= Artur Agostinho =

Portuguese journalist

Artur Fernandes Agostinho (25 December 1920 – 22 March 2011) was a Portuguese journalist, radio host, actor, publicist and writer, recipient of the Military Order of Saint James of the Sword (Ordem Militar de Sant'Iago da Espada).

== Career ==
Born and raised in Lisbon, Artur Agostinho went to Liceu Camões, did amateur theatre at Campolide Atlético Clube and entered the Instituto Superior Técnico in order to study electrical engineering at the largest school of engineering in Portugal, but gave up when one of his professors there, Professor Ilharco, told him he wasn't the engineering-type of person. He started on small amateur radio stations such as Rádio Luso around 1938. He went on to work for several large radio stations (Rádio Peninsular, Clube Radiofónico de Portugal) until he was invited by Rádio Clube Português as a collaborator, where he received some money for his work for the first time. In 1944 he turned professional and the following year moved to Emissora Nacional. Starting in 1947, he became a renowned live football commentator and reporter on the radio Emissora Nacional and later on Rádio Renascença. As an actor, Artur Agostinho had roles in films such as Cais do Sodré (1946), O Leão da Estrela (1947), Capas Negras (1947), Cantiga da Rua (1950), Sonhar é Fácil (1951), O Tarzan do 5º Esquerdo (1958), Dois Dias no Paraíso (1958), O Testamento do Senhor Napumoceno (1997), A Sombra dos Abutres (1998) and Tudo Isto é Fado (2004). At RTP, he presented the first Portuguese television competition Quem Sabe, Sabe and took part in programs such as O Senhor que se Segue and No Tempo Em Que Você Nasceu. After that, he would be part of several tv series and soap operas, such as Casa da Saudade, Ganância, Clube das Chaves, Ana e os Sete, Sonhos Traídos, Inspector Max, Tu e Eu, Pai à Força and Perfeito Coração.

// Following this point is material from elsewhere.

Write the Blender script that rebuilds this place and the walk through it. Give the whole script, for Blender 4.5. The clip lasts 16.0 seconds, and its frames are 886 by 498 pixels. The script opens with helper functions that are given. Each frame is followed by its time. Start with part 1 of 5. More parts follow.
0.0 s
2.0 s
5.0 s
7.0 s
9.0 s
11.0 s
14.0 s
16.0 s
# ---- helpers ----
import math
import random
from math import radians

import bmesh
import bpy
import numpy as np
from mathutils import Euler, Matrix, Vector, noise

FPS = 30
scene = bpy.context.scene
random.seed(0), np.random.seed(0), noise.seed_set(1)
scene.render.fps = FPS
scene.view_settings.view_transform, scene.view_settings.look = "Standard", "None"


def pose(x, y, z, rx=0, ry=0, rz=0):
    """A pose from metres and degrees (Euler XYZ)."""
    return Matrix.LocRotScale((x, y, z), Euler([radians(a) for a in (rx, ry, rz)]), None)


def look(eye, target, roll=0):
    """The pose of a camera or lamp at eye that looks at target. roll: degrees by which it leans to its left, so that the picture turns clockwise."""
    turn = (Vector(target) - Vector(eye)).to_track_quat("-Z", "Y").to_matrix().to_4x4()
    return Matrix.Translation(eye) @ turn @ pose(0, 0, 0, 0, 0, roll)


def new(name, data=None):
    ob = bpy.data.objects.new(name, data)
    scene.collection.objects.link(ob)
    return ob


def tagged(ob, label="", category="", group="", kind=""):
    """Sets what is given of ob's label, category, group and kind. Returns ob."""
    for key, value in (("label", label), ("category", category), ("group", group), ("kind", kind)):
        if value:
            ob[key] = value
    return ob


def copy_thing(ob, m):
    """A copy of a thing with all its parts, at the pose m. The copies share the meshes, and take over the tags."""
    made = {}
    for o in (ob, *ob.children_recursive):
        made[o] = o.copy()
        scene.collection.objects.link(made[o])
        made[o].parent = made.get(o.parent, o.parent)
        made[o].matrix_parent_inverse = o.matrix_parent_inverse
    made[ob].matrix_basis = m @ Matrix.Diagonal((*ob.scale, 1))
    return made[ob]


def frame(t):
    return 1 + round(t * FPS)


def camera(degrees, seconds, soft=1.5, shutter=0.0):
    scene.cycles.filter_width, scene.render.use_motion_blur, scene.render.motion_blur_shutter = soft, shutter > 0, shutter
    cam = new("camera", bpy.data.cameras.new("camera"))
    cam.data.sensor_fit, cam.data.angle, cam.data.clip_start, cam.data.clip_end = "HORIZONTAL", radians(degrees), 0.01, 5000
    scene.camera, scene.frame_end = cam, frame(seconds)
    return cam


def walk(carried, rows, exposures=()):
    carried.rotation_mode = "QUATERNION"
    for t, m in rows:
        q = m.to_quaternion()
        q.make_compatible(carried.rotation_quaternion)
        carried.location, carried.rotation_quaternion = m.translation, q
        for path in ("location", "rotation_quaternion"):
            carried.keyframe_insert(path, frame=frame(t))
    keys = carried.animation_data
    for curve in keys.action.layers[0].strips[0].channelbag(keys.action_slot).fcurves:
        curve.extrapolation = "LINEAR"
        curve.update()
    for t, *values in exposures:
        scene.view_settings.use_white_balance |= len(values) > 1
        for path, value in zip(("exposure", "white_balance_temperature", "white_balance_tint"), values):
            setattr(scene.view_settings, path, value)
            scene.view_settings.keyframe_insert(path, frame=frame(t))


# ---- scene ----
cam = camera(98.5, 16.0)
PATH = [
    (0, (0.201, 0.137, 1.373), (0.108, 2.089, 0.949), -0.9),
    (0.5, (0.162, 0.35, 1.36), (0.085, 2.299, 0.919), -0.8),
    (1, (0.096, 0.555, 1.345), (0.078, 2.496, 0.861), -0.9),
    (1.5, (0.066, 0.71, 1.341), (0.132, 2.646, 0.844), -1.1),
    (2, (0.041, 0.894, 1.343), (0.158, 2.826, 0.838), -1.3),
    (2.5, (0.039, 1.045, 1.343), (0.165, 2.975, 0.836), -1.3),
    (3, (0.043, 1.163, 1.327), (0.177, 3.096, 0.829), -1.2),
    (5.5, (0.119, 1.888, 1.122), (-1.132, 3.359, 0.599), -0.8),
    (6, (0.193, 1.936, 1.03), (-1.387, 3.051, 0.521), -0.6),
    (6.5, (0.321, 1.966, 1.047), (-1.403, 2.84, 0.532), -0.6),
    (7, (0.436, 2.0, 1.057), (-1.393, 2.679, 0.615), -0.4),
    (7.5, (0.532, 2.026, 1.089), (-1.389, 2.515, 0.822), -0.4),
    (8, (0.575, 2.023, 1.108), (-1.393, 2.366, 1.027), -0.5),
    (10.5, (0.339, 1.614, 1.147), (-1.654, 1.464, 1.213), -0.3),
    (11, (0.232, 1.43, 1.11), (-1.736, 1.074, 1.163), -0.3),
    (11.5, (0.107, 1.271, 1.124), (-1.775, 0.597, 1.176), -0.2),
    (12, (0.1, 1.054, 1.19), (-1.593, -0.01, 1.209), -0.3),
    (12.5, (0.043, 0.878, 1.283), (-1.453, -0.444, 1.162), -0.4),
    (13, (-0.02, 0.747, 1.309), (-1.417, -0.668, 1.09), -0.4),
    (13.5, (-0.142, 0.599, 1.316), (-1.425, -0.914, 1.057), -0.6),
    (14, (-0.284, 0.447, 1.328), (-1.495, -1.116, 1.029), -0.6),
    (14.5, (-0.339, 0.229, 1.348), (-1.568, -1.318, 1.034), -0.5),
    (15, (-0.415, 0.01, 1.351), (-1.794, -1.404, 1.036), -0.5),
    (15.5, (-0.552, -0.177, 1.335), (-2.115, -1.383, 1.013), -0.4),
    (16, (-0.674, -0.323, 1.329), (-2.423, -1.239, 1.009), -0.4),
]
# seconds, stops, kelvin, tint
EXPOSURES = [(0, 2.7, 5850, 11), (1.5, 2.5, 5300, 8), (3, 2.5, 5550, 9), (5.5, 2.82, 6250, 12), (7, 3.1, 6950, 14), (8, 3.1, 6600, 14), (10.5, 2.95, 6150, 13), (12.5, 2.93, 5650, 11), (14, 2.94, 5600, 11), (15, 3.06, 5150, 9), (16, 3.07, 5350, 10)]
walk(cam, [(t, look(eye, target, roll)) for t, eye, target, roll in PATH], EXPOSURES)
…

As a notable personality in Portuguese radio broadcast and cinema until then, after the Carnation Revolution of 1974 in Lisbon and the fall of the Estado Novo regime, he was victim of prejudice and ostracism by the new left-wing ruling forces in Portugal. However, in the following years he would overcome that period of his life and achieve renewed notability in radio, television and cinema.

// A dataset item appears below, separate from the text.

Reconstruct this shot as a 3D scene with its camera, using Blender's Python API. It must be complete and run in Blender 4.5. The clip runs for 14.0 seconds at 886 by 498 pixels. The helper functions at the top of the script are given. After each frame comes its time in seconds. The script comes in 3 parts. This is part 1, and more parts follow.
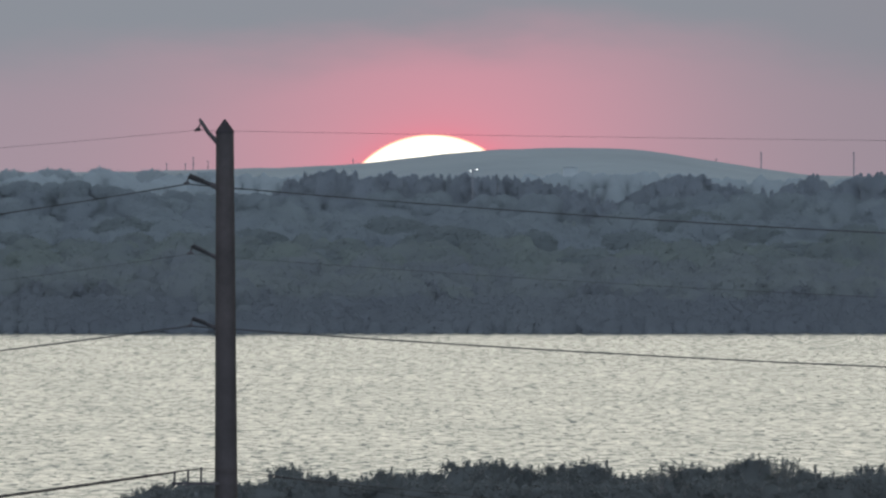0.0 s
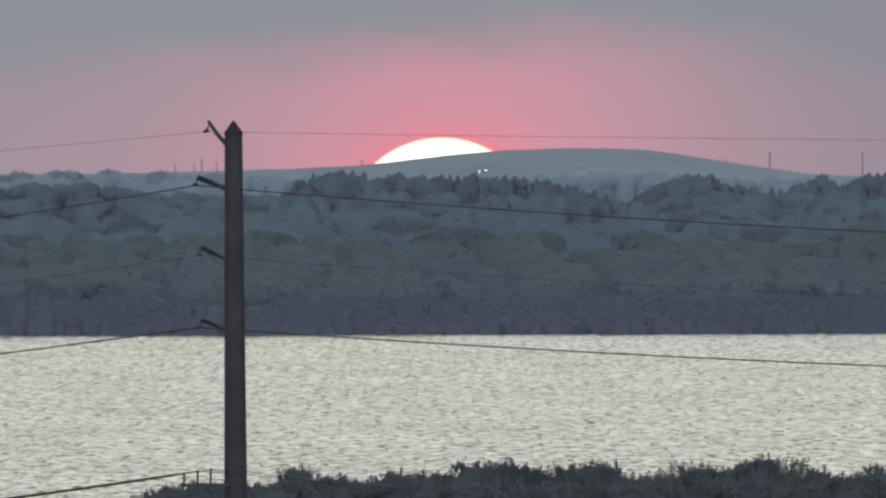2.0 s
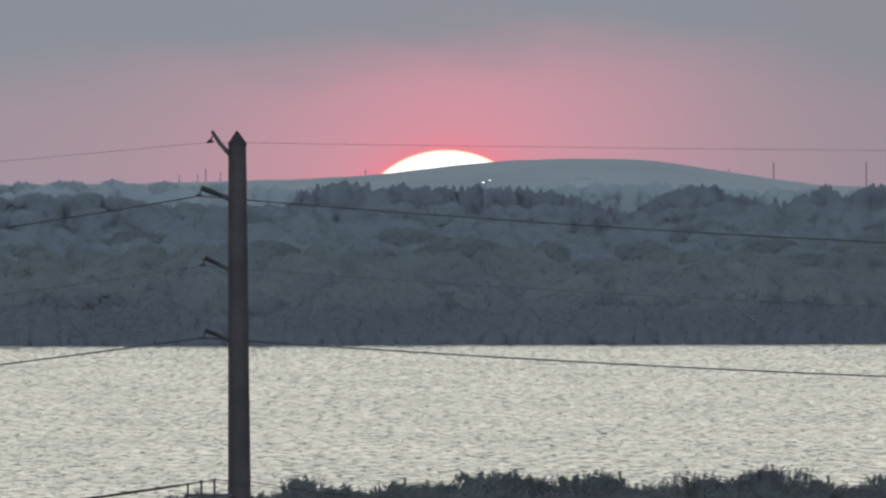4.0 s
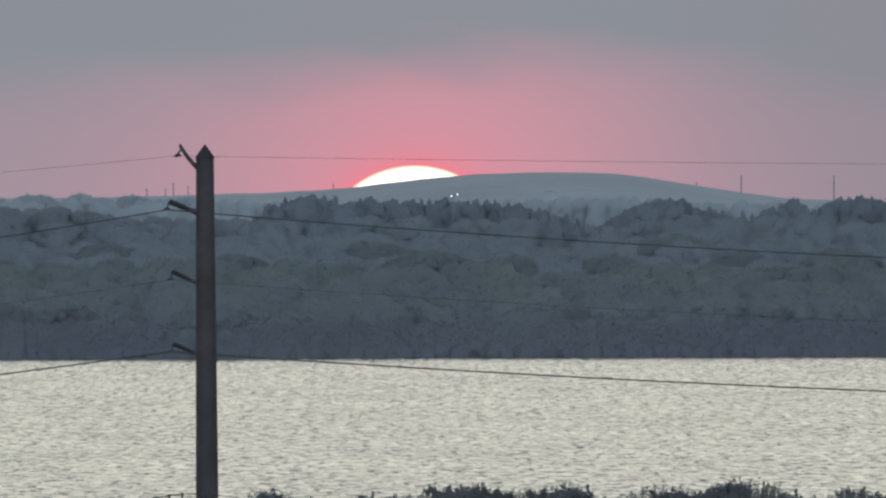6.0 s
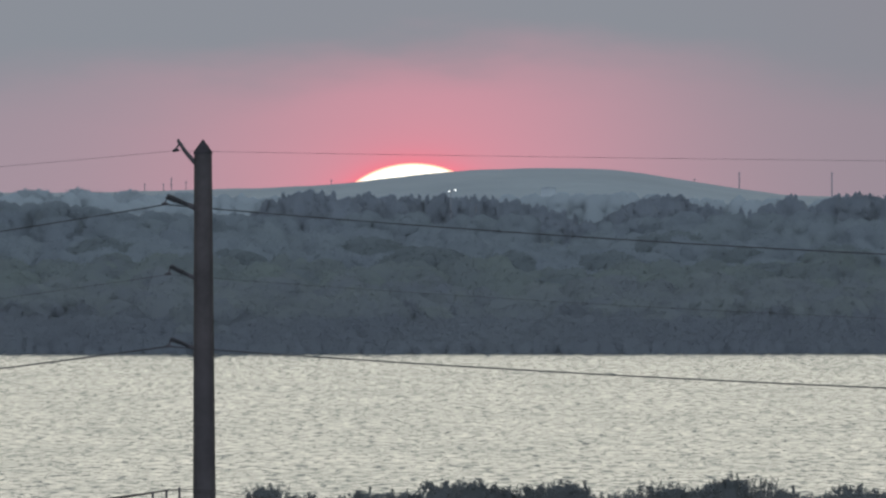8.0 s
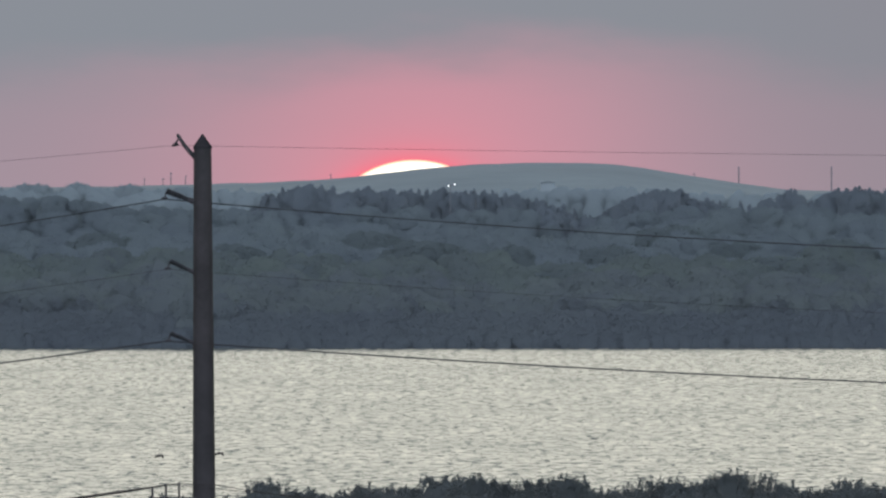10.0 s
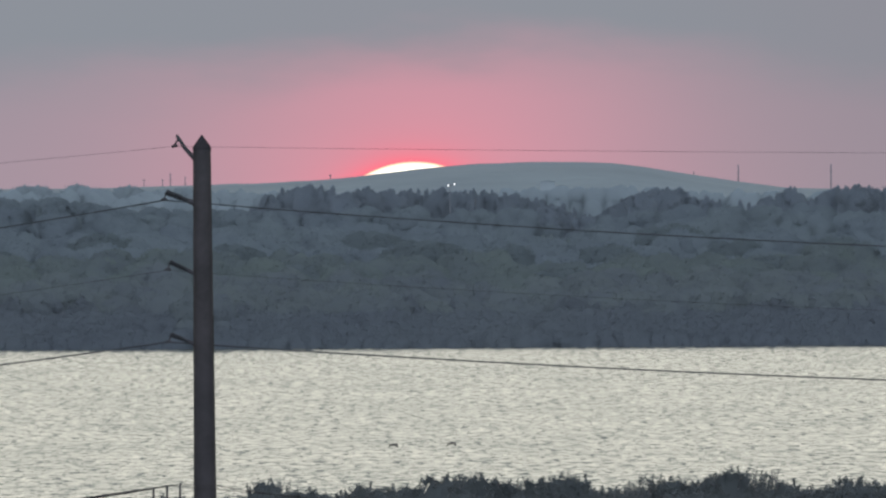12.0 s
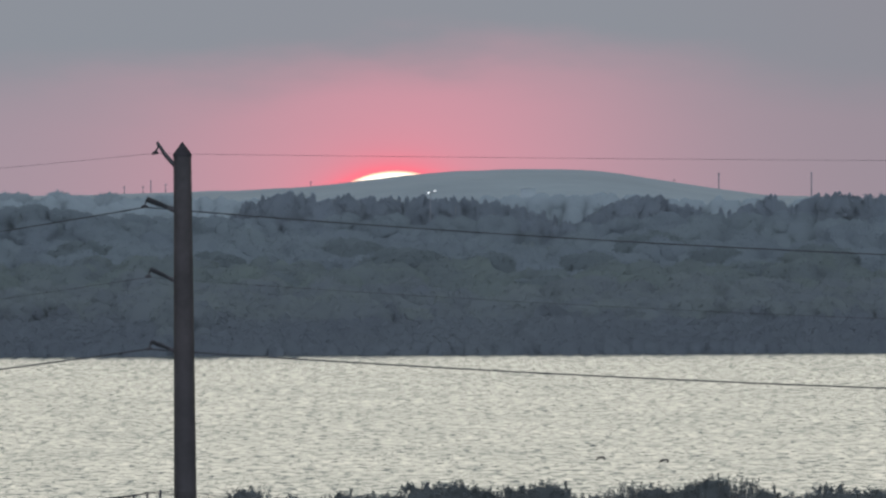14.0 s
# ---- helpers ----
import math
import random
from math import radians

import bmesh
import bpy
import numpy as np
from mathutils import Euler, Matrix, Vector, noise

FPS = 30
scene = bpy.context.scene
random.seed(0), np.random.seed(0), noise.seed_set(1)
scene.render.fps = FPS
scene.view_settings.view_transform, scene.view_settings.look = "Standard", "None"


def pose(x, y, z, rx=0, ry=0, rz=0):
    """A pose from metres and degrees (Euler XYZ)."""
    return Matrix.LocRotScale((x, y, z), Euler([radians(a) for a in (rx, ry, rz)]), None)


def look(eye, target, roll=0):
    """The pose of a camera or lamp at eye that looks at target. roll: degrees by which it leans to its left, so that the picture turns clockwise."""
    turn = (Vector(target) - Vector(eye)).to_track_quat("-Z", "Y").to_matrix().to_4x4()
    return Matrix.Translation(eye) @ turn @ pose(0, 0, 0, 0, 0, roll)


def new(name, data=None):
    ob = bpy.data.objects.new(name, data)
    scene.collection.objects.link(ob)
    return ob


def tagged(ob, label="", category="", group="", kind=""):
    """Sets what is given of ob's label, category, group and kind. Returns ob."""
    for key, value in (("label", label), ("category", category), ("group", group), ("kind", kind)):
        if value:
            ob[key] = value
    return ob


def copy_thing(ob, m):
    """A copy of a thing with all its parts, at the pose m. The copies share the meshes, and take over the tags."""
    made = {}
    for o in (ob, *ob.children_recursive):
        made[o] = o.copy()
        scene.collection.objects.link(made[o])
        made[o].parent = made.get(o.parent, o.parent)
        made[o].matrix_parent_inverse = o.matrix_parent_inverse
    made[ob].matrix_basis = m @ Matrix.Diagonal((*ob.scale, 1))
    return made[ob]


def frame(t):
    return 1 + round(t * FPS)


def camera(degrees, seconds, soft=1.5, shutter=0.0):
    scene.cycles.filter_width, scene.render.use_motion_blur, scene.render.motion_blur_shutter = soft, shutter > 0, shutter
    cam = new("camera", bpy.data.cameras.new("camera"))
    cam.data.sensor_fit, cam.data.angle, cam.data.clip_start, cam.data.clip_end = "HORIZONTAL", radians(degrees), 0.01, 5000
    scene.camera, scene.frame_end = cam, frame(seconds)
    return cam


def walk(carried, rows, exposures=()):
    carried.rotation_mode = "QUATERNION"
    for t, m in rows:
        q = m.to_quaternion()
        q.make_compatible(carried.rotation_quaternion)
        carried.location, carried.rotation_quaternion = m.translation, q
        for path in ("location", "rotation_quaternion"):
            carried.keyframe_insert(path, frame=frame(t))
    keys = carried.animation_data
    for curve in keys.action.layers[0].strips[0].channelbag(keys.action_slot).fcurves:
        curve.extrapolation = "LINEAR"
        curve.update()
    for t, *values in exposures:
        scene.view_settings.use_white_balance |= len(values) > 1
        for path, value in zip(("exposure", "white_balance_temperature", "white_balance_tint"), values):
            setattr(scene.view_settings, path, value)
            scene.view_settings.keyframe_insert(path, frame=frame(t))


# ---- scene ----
EYE = (0.0, 0.0, 15.0)
cam = camera(2.4, 14.0, soft=2.4)

# seconds, bearing and elevation of the optical axis in degrees, roll in degrees
AIM = [
    (0.0, 0.0000, -0.2158, 0.000),
    (0.5, 0.0415, -0.2000, 0.038),
    (1.0, 0.0565, -0.1936, -0.095),
    (1.5, 0.0085, -0.2016, -0.094),
    (2.0, -0.0242, -0.2137, -0.157),
    (2.5, -0.0529, -0.2145, -0.201),
    (3.0, -0.0514, -0.2113, -0.154),
    (3.2, -0.0545, -0.2067, -0.154),
    (5.3, 0.0344, -0.1484, -0.123),
    (5.5, 0.0436, -0.1446, -0.123),
    (6.0, 0.0533, -0.1486, -0.179),
    (6.5, 0.0576, -0.1555, -0.137),
    (7.0, 0.0578, -0.1552, -0.160),
    (7.5, 0.0617, -0.1575, -0.060),
    (8.0, 0.0592, -0.1607, -0.033),
    (8.2, 0.0561, -0.1653, -0.033),
    (10.3, 0.0606, -0.1802, -0.039),
    (10.5, 0.0606, -0.1847, -0.039),
    (11.0, 0.0725, -0.1836, -0.040),
    (11.5, 0.0753, -0.1854, -0.249),
    (12.0, 0.0607, -0.1763, -0.325),
    (12.5, 0.0681, -0.1683, -0.376),
    (13.0, 0.0782, -0.1592, -0.334),
    (13.5, 0.0980, -0.1564, -0.348),
    (14.0, 0.1138, -0.1570, -0.285),
]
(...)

Because he was a lifelong affiliated member of Sporting Clube de Portugal, in April 2011, Artur Agostinho's name became the official name of the Estádio José Alvalade's auditorium.

== Personal life ==
Artur Agostinho had a daughter, Emília Agostinho, who lost her first child, a 7 year old boy named Rodrigo, and her first husband, in a car crash. She did translation work until her retirement. She is mother of João from a second marriage and grandmother of Leonor.